WHAT YOU NEED TO DO — Copy everything in the listing below word for word, apart from any images.
==== DATASET EXCERPT
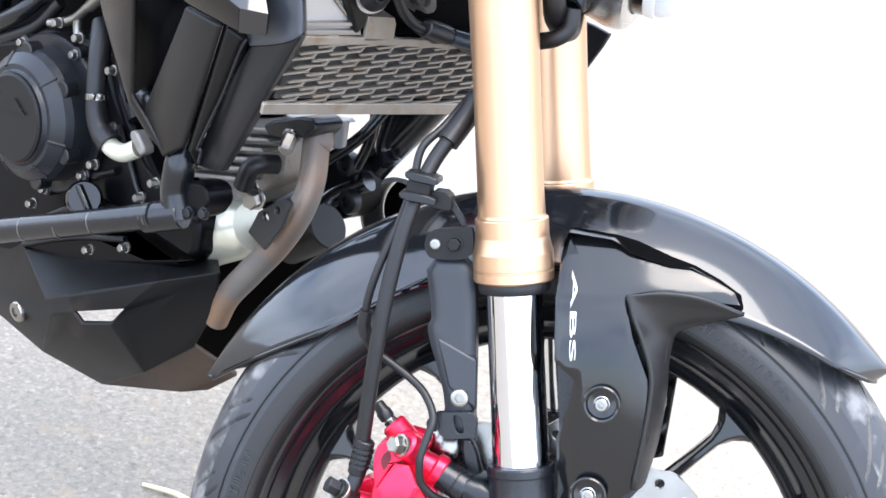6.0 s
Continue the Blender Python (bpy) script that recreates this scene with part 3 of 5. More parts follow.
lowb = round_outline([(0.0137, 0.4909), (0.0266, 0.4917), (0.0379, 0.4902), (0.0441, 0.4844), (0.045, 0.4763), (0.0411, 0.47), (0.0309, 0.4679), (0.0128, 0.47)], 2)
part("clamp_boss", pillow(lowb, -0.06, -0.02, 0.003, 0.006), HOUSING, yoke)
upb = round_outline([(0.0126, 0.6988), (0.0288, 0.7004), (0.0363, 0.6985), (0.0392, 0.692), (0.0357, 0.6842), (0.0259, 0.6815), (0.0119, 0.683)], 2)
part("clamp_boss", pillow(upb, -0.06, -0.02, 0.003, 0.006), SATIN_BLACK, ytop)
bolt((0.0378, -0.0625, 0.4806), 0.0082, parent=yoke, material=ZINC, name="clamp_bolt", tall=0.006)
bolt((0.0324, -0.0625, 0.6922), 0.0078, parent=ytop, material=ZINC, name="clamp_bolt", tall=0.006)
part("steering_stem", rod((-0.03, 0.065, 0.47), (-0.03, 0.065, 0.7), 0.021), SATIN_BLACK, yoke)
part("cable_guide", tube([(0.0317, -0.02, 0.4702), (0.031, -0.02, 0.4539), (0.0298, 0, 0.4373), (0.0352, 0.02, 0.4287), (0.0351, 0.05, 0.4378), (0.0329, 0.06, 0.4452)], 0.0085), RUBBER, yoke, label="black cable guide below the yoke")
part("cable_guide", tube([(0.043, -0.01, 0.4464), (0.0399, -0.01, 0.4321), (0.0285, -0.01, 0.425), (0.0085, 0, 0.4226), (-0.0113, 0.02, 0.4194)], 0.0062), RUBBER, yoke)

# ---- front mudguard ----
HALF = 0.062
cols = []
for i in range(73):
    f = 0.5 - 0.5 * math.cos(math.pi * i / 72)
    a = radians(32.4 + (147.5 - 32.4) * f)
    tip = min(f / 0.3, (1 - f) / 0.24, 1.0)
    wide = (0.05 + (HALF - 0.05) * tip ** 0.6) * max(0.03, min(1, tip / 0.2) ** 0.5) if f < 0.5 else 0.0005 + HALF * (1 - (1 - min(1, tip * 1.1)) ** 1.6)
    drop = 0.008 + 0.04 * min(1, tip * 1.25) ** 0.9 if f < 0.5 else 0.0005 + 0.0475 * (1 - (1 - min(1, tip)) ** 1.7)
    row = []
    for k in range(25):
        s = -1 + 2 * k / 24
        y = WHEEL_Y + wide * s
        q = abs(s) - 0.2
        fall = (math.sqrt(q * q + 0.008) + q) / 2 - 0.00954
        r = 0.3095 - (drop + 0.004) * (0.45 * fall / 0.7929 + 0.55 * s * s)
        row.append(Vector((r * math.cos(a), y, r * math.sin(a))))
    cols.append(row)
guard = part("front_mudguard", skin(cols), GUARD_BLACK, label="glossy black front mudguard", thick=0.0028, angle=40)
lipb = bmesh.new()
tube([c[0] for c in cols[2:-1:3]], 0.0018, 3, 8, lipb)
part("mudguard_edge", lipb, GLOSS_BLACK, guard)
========
EXERCISE RESULT —
6.0 s
Continue the Blender Python (bpy) script that recreates this scene with part 3 of 5. More parts follow.
lowb = round_outline([(0.0137, 0.4909), (0.0266, 0.4917), (0.0379, 0.4902), (0.0441, 0.4844), (0.045, 0.4763), (0.0411, 0.47), (0.0309, 0.4679), (0.0128, 0.47)], 2)
part("clamp_boss", pillow(lowb, -0.06, -0.02, 0.003, 0.006), HOUSING, yoke)
upb = round_outline([(0.0126, 0.6988), (0.0288, 0.7004), (0.0363, 0.6985), (0.0392, 0.692), (0.0357, 0.6842), (0.0259, 0.6815), (0.0119, 0.683)], 2)
part("clamp_boss", pillow(upb, -0.06, -0.02, 0.003, 0.006), SATIN_BLACK, ytop)
bolt((0.0378, -0.0625, 0.4806), 0.0082, parent=yoke, material=ZINC, name="clamp_bolt", tall=0.006)
bolt((0.0324, -0.0625, 0.6922), 0.0078, parent=ytop, material=ZINC, name="clamp_bolt", tall=0.006)
part("steering_stem", rod((-0.03, 0.065, 0.47), (-0.03, 0.065, 0.7), 0.021), SATIN_BLACK, yoke)
part("cable_guide", tube([(0.0317, -0.02, 0.4702), (0.031, -0.02, 0.4539), (0.0298, 0, 0.4373), (0.0352, 0.02, 0.4287), (0.0351, 0.05, 0.4378), (0.0329, 0.06, 0.4452)], 0.0085), RUBBER, yoke, label="black cable guide below the yoke")
part("cable_guide", tube([(0.043, -0.01, 0.4464), (0.0399, -0.01, 0.4321), (0.0285, -0.01, 0.425), (0.0085, 0, 0.4226), (-0.0113, 0.02, 0.4194)], 0.0062), RUBBER, yoke)

# ---- front mudguard ----
HALF = 0.062
cols = []
for i in range(73):
    f = 0.5 - 0.5 * math.cos(math.pi * i / 72)
    a = radians(32.4 + (147.5 - 32.4) * f)
    tip = min(f / 0.3, (1 - f) / 0.24, 1.0)
    wide = (0.05 + (HALF - 0.05) * tip ** 0.6) * max(0.03, min(1, tip / 0.2) ** 0.5) if f < 0.5 else 0.0005 + HALF * (1 - (1 - min(1, tip * 1.1)) ** 1.6)
    drop = 0.008 + 0.04 * min(1, tip * 1.25) ** 0.9 if f < 0.5 else 0.0005 + 0.0475 * (1 - (1 - min(1, tip)) ** 1.7)
    row = []
    for k in range(25):
        s = -1 + 2 * k / 24
        y = WHEEL_Y + wide * s
        q = abs(s) - 0.2
        fall = (math.sqrt(q * q + 0.008) + q) / 2 - 0.00954
        r = 0.3095 - (drop + 0.004) * (0.45 * fall / 0.7929 + 0.55 * s * s)
        row.append(Vector((r * math.cos(a), y, r * math.sin(a))))
    cols.append(row)
guard = part("front_mudguard", skin(cols), GUARD_BLACK, label="glossy black front mudguard", thick=0.0028, angle=40)
lipb = bmesh.new()
tube([c[0] for c in cols[2:-1:3]], 0.0018, 3, 8, lipb)
part("mudguard_edge", lipb, GLOSS_BLACK, guard)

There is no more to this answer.